Good schools at risk of sliding

3rd November 2000 at 00:00
Slimmer inspections criticised. Warwick Mansell reports

STANDARDS in good schools could deteriorate as a result of proposed new government guidelines underlining the autonomy of headteachers and governing bodies, inspectors and advisers have warned.

A draft code of practice on schools' relationships with their local authorities suggests that

successful schools could receive only one formal visit a year from council inspection and advisory staff.

Otherwise, they would be left to manage their own affairs, with data including test and exam results, and Office for Standards in Education visits, as the checks on their performance.

The draft code, currently out for consultation, is part of the Government's drive to encourage local authorities to focus on their worst- performing schools. It does not affect OFSTED inspections.

But the National Association of Educational Inspectors, Advisers and Consultants, which represents 2,500 council advisers, OFSTED inspectors and private consultants, is concerned it could make problems harder to spot.

Currently, the association says, many local authorities visit successful schools - classed as such on the basis of OFSTED reports and consistently hitting improvement targets - once a term.

As well as advising them on target-setting and other school improvement issues, the visits can play an informal inspection role, helping to inform the authority when a school might need extra attention.

For example, under the revised system, the key mechanism for identifying a decline in teaching quality would be pupils' test results.

But they might not show up difficulties for months, or even years, the association claims.

John Chowcat, NAEIAC gneral secretary, said: "Although a school may be classed as successful, it will not necessarily always stay in that category.

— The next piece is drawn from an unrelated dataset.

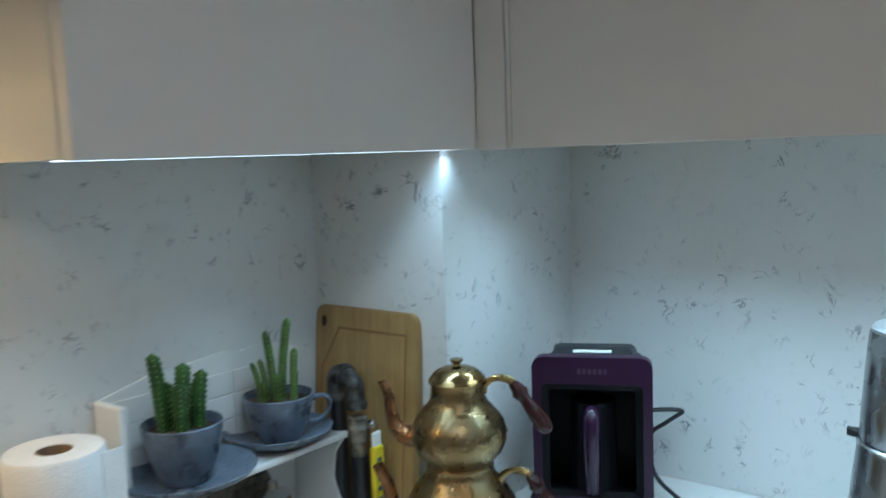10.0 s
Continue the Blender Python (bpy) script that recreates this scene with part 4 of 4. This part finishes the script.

"Sometimes, key personnel such as the head, or a senior teacher, will change. Their decision-making could be affected by stress, or problems at home. Teaching quality could decline, for whatever reason.

"Statistics will show up problems, but much further down the road. An experienced adviser, on the other hand, could spot the problem early and make sure the school took action to address it."

Mr Chowcat said NAEIAC was not against the Government principle of intervention in inverse proportion to success, where authorities concentrate time and resources on problem schools.

But cutting visits to successful schools down to one a year, he said, was a "step too far". The association would like at least two visits a year.

John Dunford, general secretary of the Secondary Heads' Association, said that any move to reduce the involvement of local authority advisers in successful schools was welcome.

Local authorities too often wasted their own and heads' time visiting schools regardless of whether they were successful.

Even without visiting a school, they still had access to schools' own evaluation of performance, including qualitative observation of teaching, and parental surveys.

A Department for Education and Employment spokeswoman said authorities had many ways of checking on a school's progress without visiting it, including telephone conversations and other "informal" contacts with schools.

She added: "The self-managed school is the key unit for raising standards. The more it is successful, the more it should be left to run its own affairs."